I left to go to the Menuhin School, then quite new and without any rules, where I spent four mixed years, the first two very happy and the next two miserable because my wonderful violin teacher Frederick Grinke left! It was a shock to return to a "normal" school but I found entertaining if useless ways of passing the time.
Then aged 16, and intending to take a gap year before going to Cambridge University to study Maths, it was arranged that I should disappear to Switzerland to learn from the legendary and ancient Joseph Szigeti. It was a strange year for someone still a boy and afterwards I definitely needed something more normal.This was provided by two years at the Lucerne Conservatoire with the wonderful Italian violinist Franco Gulli. Although I kept reapplying to Cambridge for a few years I never went down that road…

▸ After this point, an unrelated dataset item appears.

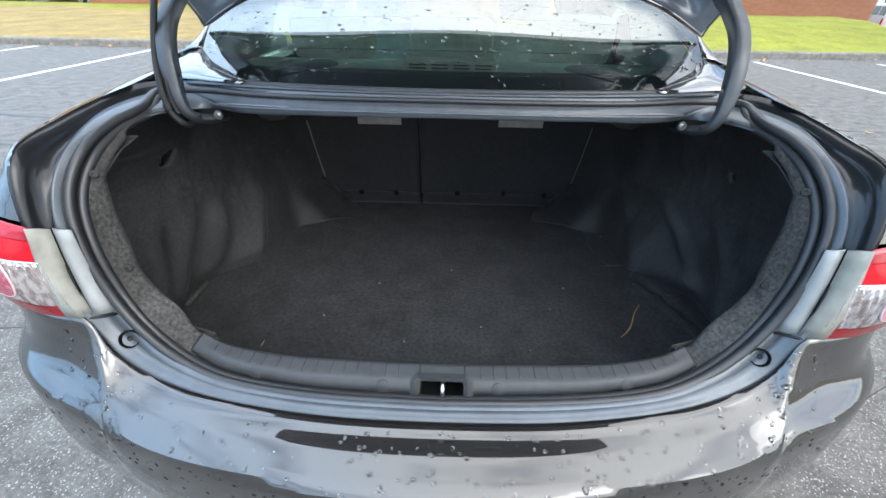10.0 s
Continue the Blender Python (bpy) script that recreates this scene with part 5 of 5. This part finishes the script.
for x0, x1 in ((-0.217, -0.148 + 0.0), (0.151, 0.287)):
    w = x1 - x0 if x0 > 0 else 0.134
    cx = (x0 + x1) / 2 if x0 > 0 else -0.215
    part("hanging_tag", box((w, 0.003, 0.048), (cx, 0.892, 0.983), (4, 0, 0), 0.001), TAG, car, "blank pale grey tag hanging from the shelf panel", smooth=False)
for x in (-0.297, 0.294):
    foot = part("torsion_bracket", sheet(smooth_rows([[(x - 0.034, 0.655, 1.094), (x, 0.650, 1.096), (x + 0.034, 0.655, 1.094)], [(x - 0.024, 0.662, 1.078), (x, 0.658, 1.076), (x + 0.024, 0.662, 1.078)], [(x - 0.014, 0.668, 1.060), (x, 0.664, 1.058), (x + 0.014, 0.668, 1.060)]], 8, 8)), RAILPAINT, car, "grey bracket under the shelf", solid=0.004)
    part("clip_end", box((0.020, 0.016, 0.015), (x, 0.655, 1.053), bevel=0.003), WHITE_BIT, foot, "small pale yellow clip end", smooth=False)
    part("torsion_wire", tube([(x - 0.045, 0.650, 1.078), (x - 0.085, 0.65, 1.090)], 0.0013, 5), STEEL, foot)
    part("torsion_wire", tube([(x + 0.045, 0.650, 1.078), (x + 0.080, 0.65, 1.092)], 0.0013, 5), STEEL, foot)
for sx in (-1, 1):
    spk = part("speaker", lathe([(0.0, -0.052), (0.030, -0.050), (0.044, -0.042), (0.056, -0.022), (0.068, 0.004), (0.074, 0.03), (0.076, 0.055)], 24, (sx * 0.525, 0.868, 1.028)), SPEAKER, car, "dim grey speaker basket under the shelf")
    part("magnet_cap", lathe([(0, -0.004), (0.02, -0.004), (0.024, 0.0)], 16, (sx * 0.525, 0.868, 0.977)), BLACK, spk)
    part("speaker_wire", tube(spline([(sx * 0.47, 0.80, 1.055), (sx * 0.50, 0.795, 1.030), (sx * 0.55, 0.80, 1.022), (sx * 0.60, 0.83, 1.03)], 16), 0.0022, 6), BLACK, spk)
part("grab_loop", box((0.020, 0.006, 0.022), (0.0594, 0.786, 1.083), bevel=0.002), CREAM, car, "small cream plastic clip under the deck", smooth=False)
part("amber_sticker", lathe([(0, 0.001), (0.010, 0.001), (0.011, 0)], 18, (0.0, 0.5685, 1.0972), (176, 0, 0)), ORANGE, car, "small amber sticker under the deck edge")


# ---- cabin seen through the rear window ----
part("parcel_shelf", sheet(smooth_rows([[(-0.56, 0.60, 1.130), (0, 0.505, 1.136), (0.56, 0.60, 1.130)], [(x, 0.85, 1.130) for x in (-0.60, 0, 0.60)], [(x, 1.08, 1.118) for x in (-0.62, 0, 0.62)]], 10, 14)), SHELF, car, "grey felt parcel shelf", solid=0.006)
stop_lamp = part("high_brake_light", box((0.205, 0.070, 0.046), (0.0, 0.632, 1.160), bevel=0.006), FABRIC, car, "pale louvred high brake light", smooth=False)
for k in range(4):
    for z in (1.121, 1.128, 1.135):
        part("louvre", box((0.036, 0.003, 0.0026), (-0.072 + 0.048 * k, 0.596, z + 0.040)), SPEAKER, stop_lamp, smooth=False)
for s in (-1, 1):
    part("shelf_speaker", lathe([(0, 0.006), (0.075, 0.005), (0.085, 0)], 24, (s * 0.40, 0.86, 1.131)), SPEAKER, car)


for side in (-1, 1):
    upper = spline(mirror([(0.640, 0.715, 1.128), (0.600, 0.86, 1.222), (0.550, 1.0, 1.312), (0.500, 1.16, 1.382)], side), 16)
    lower = spline(mirror([(0.645, 0.70, 1.110), (0.660, 0.90, 1.110), (0.670, 1.10, 1.108), (0.680, 1.30, 1.105)], side), 16)
    part("pillar_trim", sheet([lower, [a.lerp(b, 0.5) + Vector((side * 0.012, 0, 0)) for a, b in zip(lower, upper)], upper]), FABRIC, car, "pale inner trim of the rear pillar", solid=0.003)
    base = spline(mirror([(0.652, 0.72, 1.106), (0.668, 1.0, 1.106), (0.682, 1.5, 1.104)], side), 12)
    ledge = spline(mirror([(0.660, 0.72, 1.140), (0.674, 1.0, 1.168), (0.690, 1.5, 1.156)], side), 12)
    part("ledge_trim", sheet([base, [a.lerp(b, 0.5) + Vector((-side * 0.004, 0, 0)) for a, b in zip(base, ledge)], ledge]), FABRIC, car, "pale trim along the window ledge", solid=0.003)


def cushion(name, size, at, turn, label=""):
    return part(name, box(size, at, turn, min(size) * 0.42), FABRIC, car, label)


for x in (-0.36, 0.36):
    cushion("rear_backrest", (0.64, 0.13, 0.54), (x, 1.225, 0.84), (19.6, 0, 0), "pale fabric rear backrest")
for x in (-0.38, 0.0, 0.38):
    h = 0.14 if x else 0.12
    cushion("rear_headrest", (0.27, 0.10, h), (x, 1.10, 1.185), (14, 0, 0), "pale fabric headrest")
for x in (-0.37, 0.37):
    cushion("front_backrest", (0.48, 0.14, 0.62), (x, 2.15, 0.86), (16, 0, 0), "pale fabric front seat back")
    cushion("front_headrest", (0.26, 0.10, 0.18), (x, 2.08, 1.27), (14, 0, 0), "pale fabric headrest")
    for dx in (-0.05, 0.05):
        part("headrest_post", tube([(x + dx, 2.09, 1.14), (x + dx, 2.085, 1.2)], 0.006, 6), STEEL, car)
cushion("rear_seat_cushion", (1.25, 0.5, 0.18), (0, 1.55, 0.52), (0, 0, 0), "pale fabric bench cushion")
part("dashboard", box((1.36, 0.45, 0.30), (0, 3.18, 0.90), bevel=0.08), BLACK, car)
part("steering_wheel", tube([Vector((-0.37 + 0.185 * math.cos(a), 2.86 - 0.06 * math.sin(a), 0.98 + 0.175 * math.sin(a))) for a in [2 * math.pi * k / 28 for k in range(29)]], 0.014, 8, caps=False), BLACK, car)
part("cabin_mirror", box((0.22, 0.03, 0.07), (0, 2.82, 1.30), bevel=0.012), BLACK, car)
part("cabin_floor", box((1.45, 2.2, 0.04), (0, 2.2, 0.36)), SHELF, car, smooth=False)
part("headliner", sheet(smooth_rows([[(x * w, y, z) for x in (-1, -0.5, 0, 0.5, 1)] for y, w, z in ((1.24, 0.50, 1.392), (2.0, 0.54, 1.435), (2.78, 0.52, 1.395))], 8, 12)), FABRIC, car, "pale fabric headlining")


# ---- loose bits in the boot ----
tagged(part("twig", tube(spline([(0.467, 0.418, 0.553), (0.490, 0.438, 0.554), (0.510, 0.465, 0.557), (0.533, 0.508, 0.557), (0.564, 0.550, 0.554)], 12), [0.0011, 0.0014, 0.0016, 0.0018, 0.0018, 0.0017, 0.0016, 0.0016, 0.0015, 0.0014, 0.0013, 0.0012, 0.0010], 6), TWIG), "thin bent dry orange-brown twig on the boot carpet", "twig")
rng = random.Random(12)
for i, (x, y, ln) in enumerate(((-0.455, 0.359, 0.020), (0.56, 0.915, 0.010), (0.10, 0.44, 0.008), (0.30, 0.52, 0.009), (-0.20, 0.62, 0.007), (0.02, 0.70, 0.006), (0.22, 0.36, 0.006), (-0.33, 0.47, 0.007), (0.36, 0.62, 0.007), (-0.10, 0.38, 0.006))):
    z = 0.5545 if x < 0.5 else 0.568
    a = rng.uniform(0, 3.1)
    d = Vector((math.cos(a), math.sin(a), 0.1)) * ln / 2
    c = Vector((x, y, z - 0.003))
    tagged(part("lint_fleck", tube([c - d, c + Vector((0, 0, 0.002)), c + d], [0.0008, 0.0013, 0.0007], 5), TAG), "tiny pale fleck of lint on the boot carpet", "lint", "lint flecks")


# ---- rain ----
def drops(points, name, label, rng):
    """Low beads of water, one joined sheet of many."""
    verts, faces = [], []
    for p, n, r in points:
        n = n.normalized()
        s = n.cross(Vector((0.3, 1, 0.2))).normalized()
        t = n.cross(s)
        e = rng.uniform(0.8, 1.35)
        base = len(verts)
        for f, h in ((1.0, -0.1), (0.86, 0.30), (0.5, 0.52)):
            for k in range(8):
                a = 2 * math.pi * k / 8
                verts.append(p + (s * math.cos(a) * e + t * math.sin(a)) * r * f + n * r * h)
        verts.append(p + n * r * 0.6)
        for b in (0, 8):
            for k in range(8):
                faces.append((base + b + k, base + b + (k + 1) % 8, base + b + 8 + (k + 1) % 8, base + b + 8 + k))
        for k in range(8):
            faces.append((base + 16 + k, base + 16 + (k + 1) % 8, base + 24))
    me = bpy.data.meshes.new(name)
    me.from_pydata(verts, [], faces)
    me.materials.append(WATER)
    me.polygons.foreach_set("use_smooth", [True] * len(me.polygons))
    return tagged(new(name, me), label, "water", kind="stuff")


def surface_spots(grid, rows, cols, count, rng, sizes):
    out = []
    for _ in range(count):
        i, j = rng.uniform(*rows), rng.uniform(*cols)
        a, b = int(i), int(j)
        p00, p10, p01 = grid[a][b], grid[a + 1][b], grid[a][b + 1]
        p = p00 + (p10 - p00) * (i - a) + (p01 - p00) * (j - b)
        n = (p10 - p00).cross(p01 - p00)
        if n.z < 0:
            n = -n
        out.append((p, n, sizes[0] + (sizes[1] - sizes[0]) * rng.random() ** 3.5))
    return out


rng = random.Random(77)
drops(surface_spots(BUMPER, (22, 97), (1, 15), 4200, rng, (0.0016, 0.0070)), "raindrops_on_bumper", "rain beads scattered over the dark bumper top", rng)
drops(surface_spots(GLASS, (0.2, 21), (1, 47), 1100, rng, (0.0013, 0.0048)), "raindrops_on_glass", "rain beads scattered over the rear window", rng)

I then thought that the greatest school of violin playing was to be found in Russia, so I obtained a scholarship to study in Leningrad. I didn't find out much about the Russian School but after an extraordinary year I knew a lot more about survival. Not able to return to Leningrad for my projected second year because of complications with the KGB, I stayed in London and started to earn a living whilst having some postgraduate lessons with Yehudi Menuhin and Yfrah Neaman. It was a quite frantic time, freelancing with most of the London chamber orchestras, learning new solo repertoire in the breaks of recording sessions and (especially after winning second prize in the 1976 Carl Flesch Competition) rushing around playing concertos and recitals. Fortunately I was a quick learner. (Prokofiev D major Concerto in 2 days!)
Around this time David Waterman rang me up out of the blue to ask if I would like to have a quartet reading session with some mutual friends. We enjoyed playing together and repeated the experience (usually followed by a meal in a wonderful Chinese restaurant) fairly regularly, with different middle players, until we started to think that it might be a nice idea to form a regular group and give some concerts. It took us some time to find compatible players but on January 20th 1979 we had our first serious rehearsal and another few weeks to settle on the name Endellion for our group, after an amazing Music Festival in a tiny village in Cornwall.
We were lucky enough to win second prize in the Portsmouth International Competition within three months of starting up and with the help of our enthusiastic and brilliant first agent our career was hectically launched.
That was 41 years ago and I'm not sure where all the time has gone. In 1980 I married Shuna and a few years later we were lucky enough to have two sons. Neither of them has anything to do with music. The quartet has travelled all over the world and played about 2500 concerts. I have also spent a lot of time directing orchestras and playing as a soloist. It has been a wonderfully rich life and I feel extraordinarily lucky.
I suppose the unifying thread through all this has been the fantastic music I have had the privilege to learn and play. There have been very few days in the last 40 years when I have not had the joy and the challenge of struggling to fathom the bottomless depths of a late Beethoven quartet, trying to empathise with the tortured emotional switchback of Schubert's late chamber music, or attempting to turn into sound the perfect simplicity and joy of a Haydn quartet without getting in the way. I believe that anyone who has the opportunity to absorb this miraculous music can only be healed and enriched by the experience.